Brief:
Lines that hold the word "scene" should be located and copied.

Given information:
** Begin **

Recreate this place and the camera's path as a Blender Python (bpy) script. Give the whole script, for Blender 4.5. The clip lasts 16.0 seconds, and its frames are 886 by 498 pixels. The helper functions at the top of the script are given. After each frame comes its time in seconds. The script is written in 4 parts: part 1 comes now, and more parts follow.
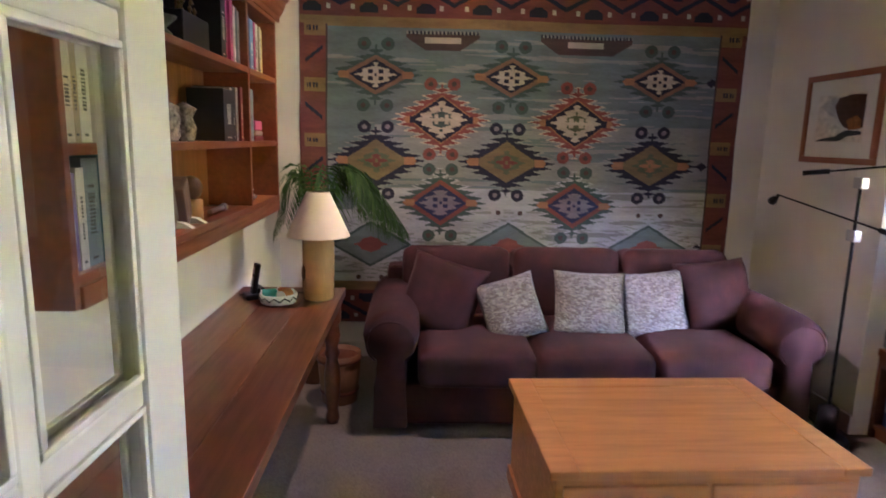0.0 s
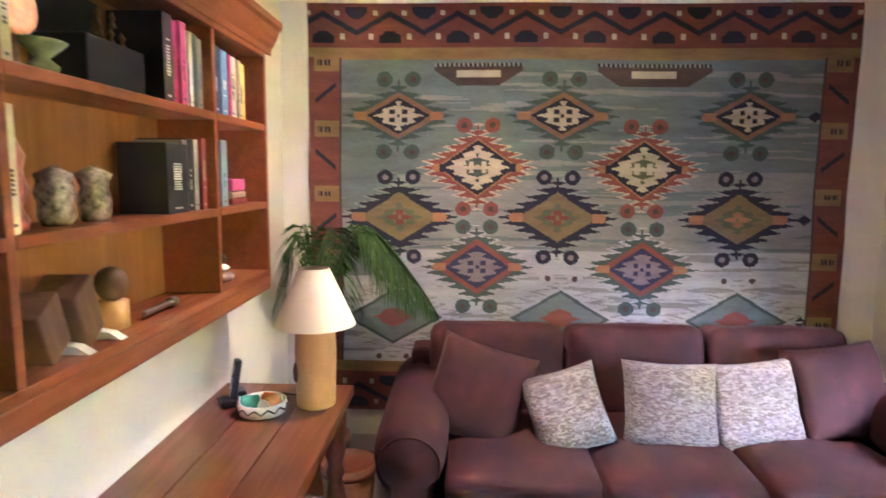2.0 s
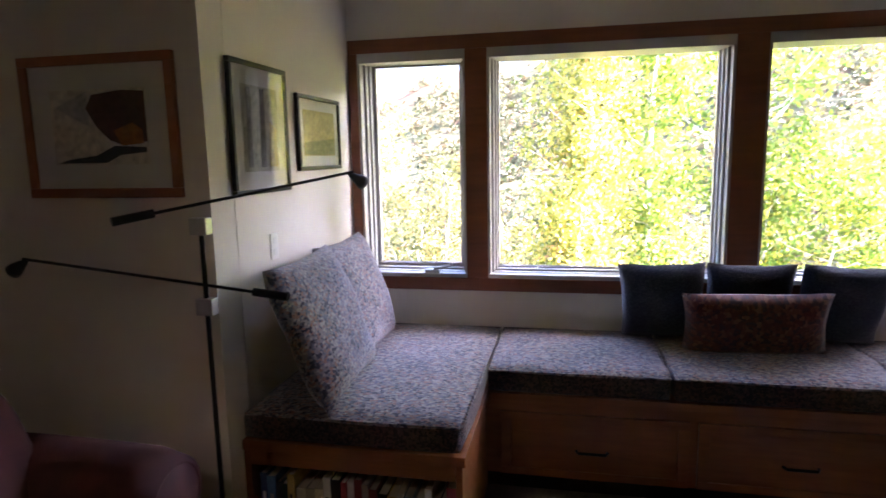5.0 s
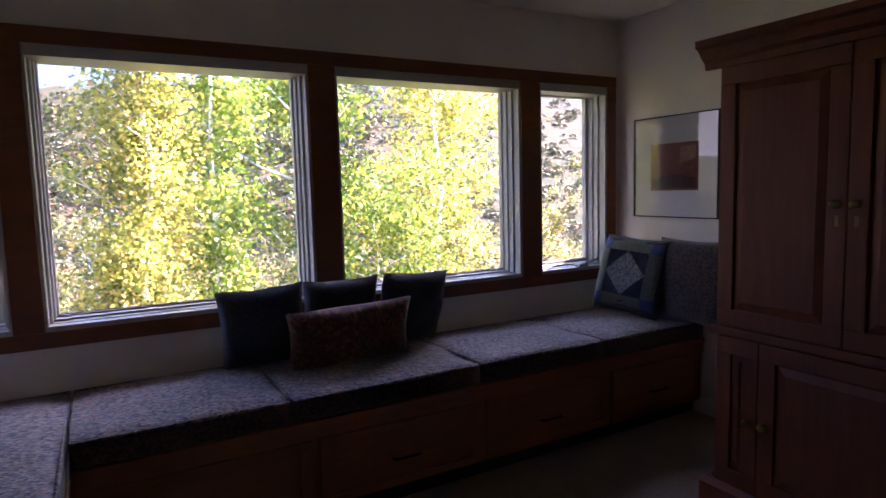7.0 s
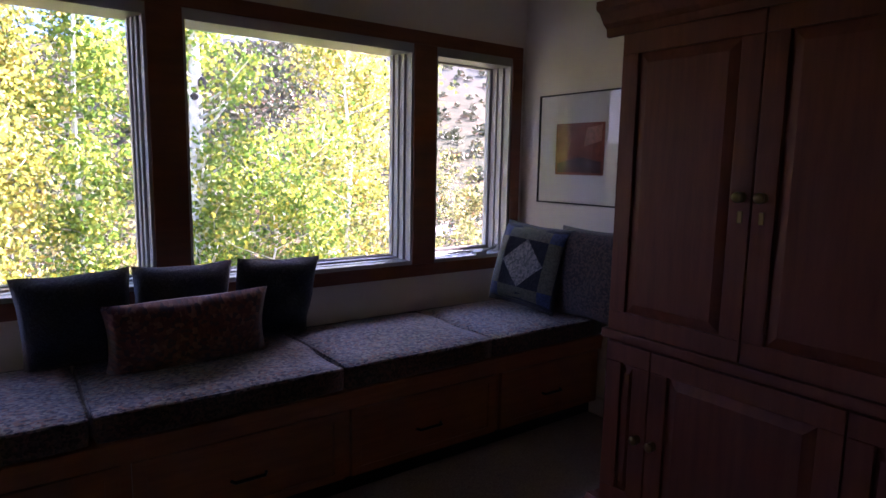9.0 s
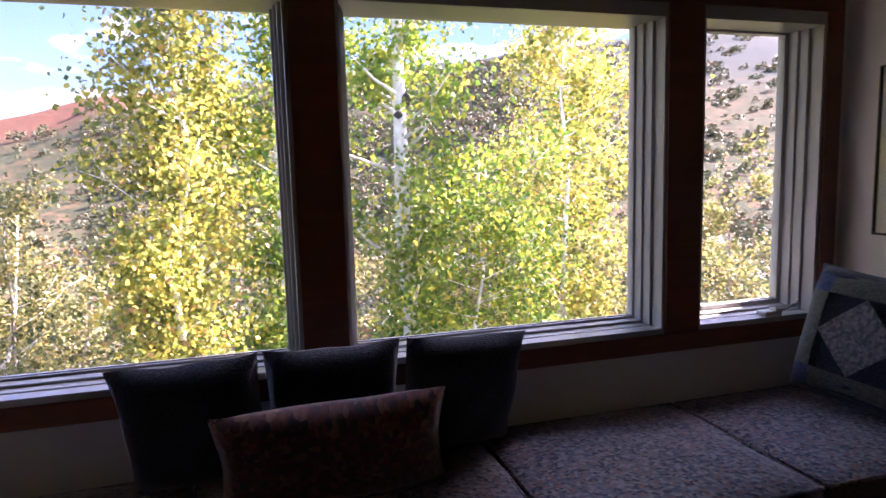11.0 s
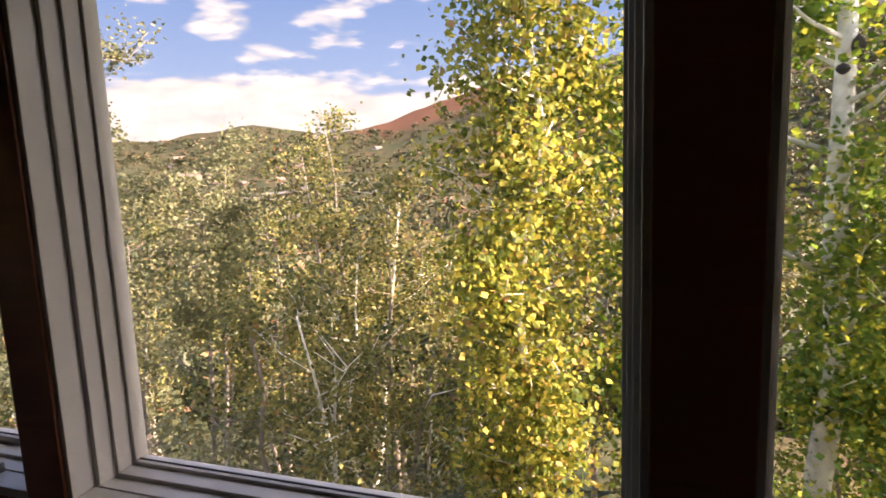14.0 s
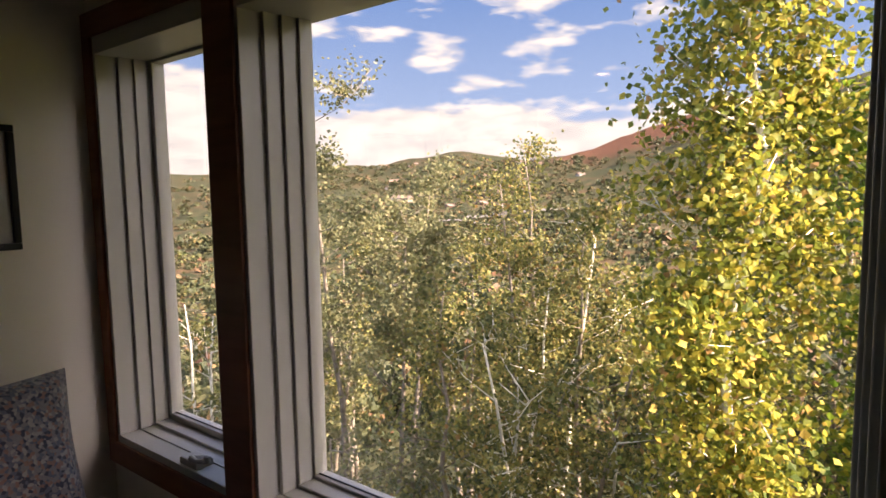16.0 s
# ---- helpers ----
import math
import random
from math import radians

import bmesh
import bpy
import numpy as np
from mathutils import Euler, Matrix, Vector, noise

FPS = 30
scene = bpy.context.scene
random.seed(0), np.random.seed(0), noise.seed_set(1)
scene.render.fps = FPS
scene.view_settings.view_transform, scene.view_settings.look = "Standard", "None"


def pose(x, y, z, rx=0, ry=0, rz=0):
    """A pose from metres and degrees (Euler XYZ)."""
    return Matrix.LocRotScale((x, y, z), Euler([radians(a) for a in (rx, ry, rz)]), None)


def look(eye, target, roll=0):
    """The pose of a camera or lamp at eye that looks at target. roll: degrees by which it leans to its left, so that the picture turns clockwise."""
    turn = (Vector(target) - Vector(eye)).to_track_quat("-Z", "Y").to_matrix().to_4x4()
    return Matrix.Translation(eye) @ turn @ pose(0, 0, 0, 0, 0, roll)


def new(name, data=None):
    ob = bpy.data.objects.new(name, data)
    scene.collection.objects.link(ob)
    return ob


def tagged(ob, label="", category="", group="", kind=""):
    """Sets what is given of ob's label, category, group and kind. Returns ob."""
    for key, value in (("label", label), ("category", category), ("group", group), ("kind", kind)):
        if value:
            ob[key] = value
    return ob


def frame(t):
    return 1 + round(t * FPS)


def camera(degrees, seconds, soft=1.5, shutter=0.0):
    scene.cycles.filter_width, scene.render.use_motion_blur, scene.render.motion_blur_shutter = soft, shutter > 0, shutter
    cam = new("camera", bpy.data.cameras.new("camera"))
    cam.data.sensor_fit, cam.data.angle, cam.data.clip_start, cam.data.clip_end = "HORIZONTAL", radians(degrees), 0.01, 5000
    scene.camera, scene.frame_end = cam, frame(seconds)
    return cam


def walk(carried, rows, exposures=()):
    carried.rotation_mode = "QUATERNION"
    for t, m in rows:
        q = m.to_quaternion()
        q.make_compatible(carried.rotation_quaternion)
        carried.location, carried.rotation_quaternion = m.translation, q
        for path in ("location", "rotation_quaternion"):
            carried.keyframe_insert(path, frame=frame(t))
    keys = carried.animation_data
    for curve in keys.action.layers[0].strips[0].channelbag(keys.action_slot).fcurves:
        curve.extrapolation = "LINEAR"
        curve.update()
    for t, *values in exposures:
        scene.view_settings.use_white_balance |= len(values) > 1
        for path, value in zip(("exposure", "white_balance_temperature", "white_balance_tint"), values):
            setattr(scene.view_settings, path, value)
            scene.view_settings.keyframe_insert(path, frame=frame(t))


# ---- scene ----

** End **

Response:
scene = bpy.context.scene
scene.render.fps = FPS
scene.view_settings.view_transform, scene.view_settings.look = "Standard", "None"
    scene.collection.objects.link(ob)
    scene.cycles.filter_width, scene.render.use_motion_blur, scene.render.motion_blur_shutter = soft, shutter > 0, shutter
    scene.camera, scene.frame_end = cam, frame(seconds)
        scene.view_settings.use_white_balance |= len(values) > 1
            setattr(scene.view_settings, path, value)
            scene.view_settings.keyframe_insert(path, frame=frame(t))
# ---- scene ----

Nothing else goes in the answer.